The negotiation protocol disclosed here is structurally different. It operates on named, versioned envelopes; it constrains rationales to a declared vocabulary; it provides deterministic tie-breaking; it forbids cycles by construction; and it produces a complete audit trail under a single schema. Coordination outcomes are reproducible, contested situations are settled by procedure rather than speed, and the protocol's properties are checkable from the lineage rather than inferred from behavior.

Distributed-systems consensus protocols address related concerns, but at a different layer. Consensus produces agreement on a value; envelope negotiation produces agreement on the assignment of a structured scope, with rationales drawn from a policy-declared vocabulary and with grants that carry the envelope-version dependencies under which they are valid.

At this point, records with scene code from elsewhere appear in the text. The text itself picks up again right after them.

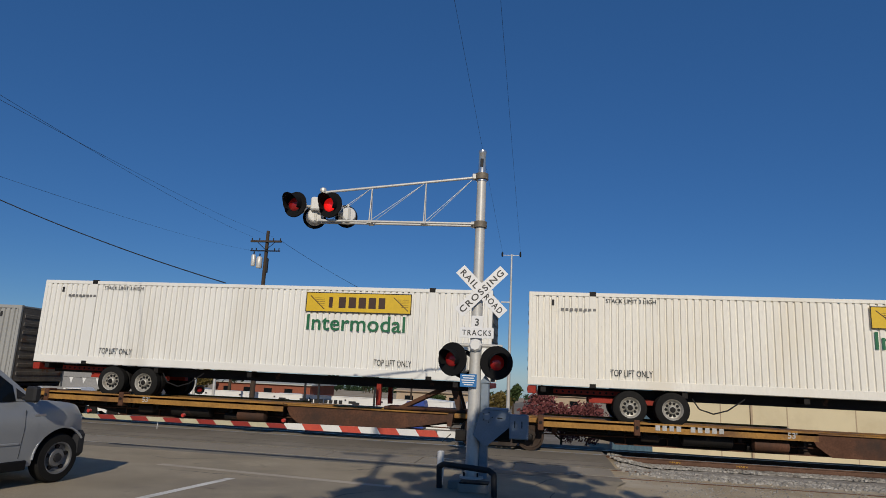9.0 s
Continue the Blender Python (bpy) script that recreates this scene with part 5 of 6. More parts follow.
def white_van(s, label, decor):
    low, top = 1.98, 4.87 if decor else 4.77
    v = thing("dry_van_trailer", label, "trailer", group="trailers on the train")
    fx = lambda d: d
    van_body(v, BRIGHT_VAN, low, top, "v", fx, door=DOOR_DARK, edge=ALU_RAIL)
    running_gear(v, fx, 3.3, RIM_DUSTY)
    skirt(v, fx, 5.5, 11.4, low, 1.15, BRIGHT_VAN if decor else SKIRT_CREAM, slant=0.1)
    tape(v, low + 0.1, 0.2, LONG - 0.2, 1.0, y=-0.017)
    front_wall(v, low, top, CONT_GREY)
    if decor:
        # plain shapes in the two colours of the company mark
        def shape(outline, m, out=0.0):
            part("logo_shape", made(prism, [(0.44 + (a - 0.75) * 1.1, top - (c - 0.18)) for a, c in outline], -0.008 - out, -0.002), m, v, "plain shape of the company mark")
        shape([(0.75, 2.05), (1.1, 2.05), (1.1, 1.46), (1.52, 1.46), (1.52, 1.15), (1.1, 1.15), (1.1, 0.84), (1.6, 0.84), (1.6, 0.52), (0.75, 0.52)], LOGO_PURPLE)
        disc = lambda cx, cz, rx, rz: [(cx + rx * math.cos(i * 0.2618), cz + rz * math.sin(i * 0.2618)) for i in range(24)]
        shape(disc(2.1, 1.52, 0.48, 0.53), LOGO_PURPLE)
        part("logo_hole", made(prism, [(0.44 + (a - 0.75) * 1.1, top - (c - 0.18)) for a, c in [(1.92, 1.42), (1.98, 1.28), (2.1, 1.22), (2.24, 1.28), (2.3, 1.42)]], -0.011, -0.008), BRIGHT_VAN, v)
        part("logo_hole", made(prism, [(0.44 + (a - 0.75) * 1.1, top - (c - 0.18)) for a, c in [(2.0, 1.6), (2.62, 1.6), (2.62, 1.74), (2.06, 1.74)]], -0.0115, -0.008), BRIGHT_VAN, v)
        shape(disc(2.98, 1.52, 0.42, 0.53), LOGO_PURPLE)
        part("logo_hole", made(prism, [(0.44 + (a - 0.75) * 1.1, top - (c - 0.18)) for a, c in disc(3.0, 1.54, 0.15, 0.26)], -0.0115, -0.008), BRIGHT_VAN, v)
        shape([(3.1, 2.05), (3.42, 2.05), (3.42, 0.52), (3.1, 0.52)], LOGO_PURPLE, 0.003)
        shape([(3.43, 2.05), (4.28, 2.05), (4.28, 1.73), (3.8, 1.73), (3.8, 1.44), (4.22, 1.44), (4.22, 1.14), (3.8, 1.14), (3.8, 0.84), (4.28, 0.84), (4.28, 0.52), (3.43, 0.52)], LOGO_ORANGE)
        shape([(4.35, 2.05), (4.72, 2.05), (4.88, 1.8), (5.05, 2.05), (5.45, 2.05), (5.1, 1.52), (5.42, 1.02), (5.04, 1.02), (4.88, 1.26), (4.72, 1.02), (4.36, 1.02), (4.68, 1.52)], LOGO_ORANGE)
        write("Ground", 0.36, pose(4.17, -0.004, top - 2.16), CHARCOAL, v, width=1.45)
        bm = bmesh.new()
        for i in range(9):
            box(bm, 14.2 + i * 0.155, 14.28 + i * 0.155, -0.008, -0.002, top - 1.2, top - 1.07)
            box(bm, 14.2 + i * 0.155, 14.27 + i * 0.155, -0.008, -0.002, top - 1.55, top - 1.46)
        pieces("address_bar", bm, SMALL_PRINT, v, "small grey bar")
        part("end_mark", boxes((LONG + 0.026, LONG + 0.032, 0.4, 1.1, top - 1.0, top - 0.5)), LOGO_PURPLE, v)
    else:
        bm = bmesh.new()
        for i in range(16):
            box(bm, 0.16, 0.24, -0.017, -0.0055, low + 0.35 + i * 0.155, low + 0.43 + i * 0.155)
        pieces("hinge_plate", bm, TAPE_GREY, v, "small grey hinge plate")
    MOVERS.append((v, s))


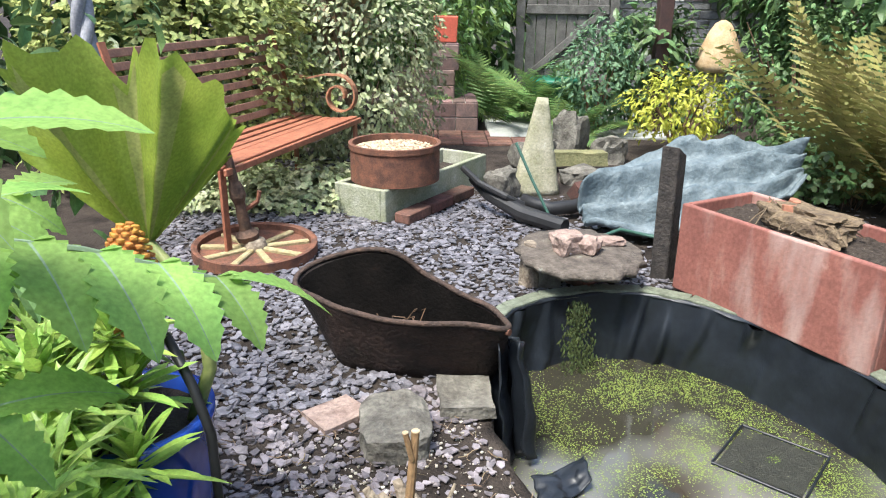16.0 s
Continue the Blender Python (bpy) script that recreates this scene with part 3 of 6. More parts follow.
def build_cone_heap():
    bm = bmesh.new()
    rows, n = 14, 20
    rings = []
    for j in range(rows + 1):
        u = j / rows
        w, d = 0.165 * (1 - 0.78 * u), 0.10 * (1 - 0.72 * u)
        rings.append([bm.verts.new((math.copysign(abs(math.cos(a)) ** 0.6, math.cos(a)) * w + 0.04 * u, math.copysign(abs(math.sin(a)) ** 0.6, math.sin(a)) * d, 0.64 * u + 0.01 * noise.noise(Vector((math.cos(a), u * 5, 1))))) for a in [2 * math.pi * k / n for k in range(n)]])
    for a, b in zip(rings, rings[1:]):
        for k in range(n):
            bm.faces.new((a[k], a[(k + 1) % n], b[(k + 1) % n], b[k]))
    bm.faces.new(rings[0][::-1])
    bm.faces.new(rings[-1])
    thing("standing_stone", "tall tapered pale stone with green algae, standing upright", "stone", Matrix.Translation((3.44, 6.38, 0)) @ rot("Z", -20) @ rot("Y", -2), data=mesh_of(bm, PALESTONE, True))
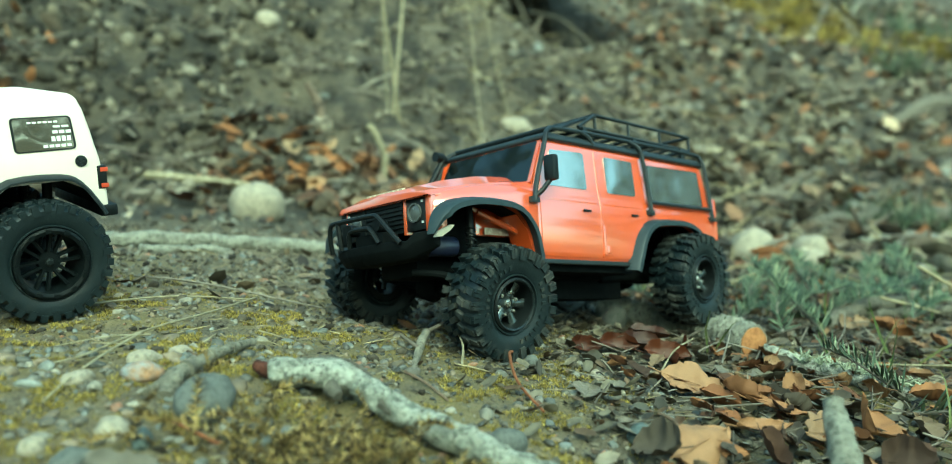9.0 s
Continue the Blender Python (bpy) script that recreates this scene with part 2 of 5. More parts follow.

The two layers compose: a consensus protocol can implement the message transport for negotiation in a deployment that requires it, but consensus alone does not produce the structured grants, the tier-break discipline, or the auditable rationales that the negotiation protocol specifies.

Disclosure Scope

This article discloses the message shapes, evaluation steps, tier-break procedure, cycle-freedom argument, and composition properties of capability envelope negotiation as defined in Chapter 6 of the cognition patent. It covers peer-to-peer, mediated, and predictive forms, and identifies the integration points with envelopes, forecasting, and lineage. Specific tier vocabularies, deployment-specific timeout values, and operator-tunable rationale ontologies are reserved for licensee implementation guidance and are not part of this public disclosure.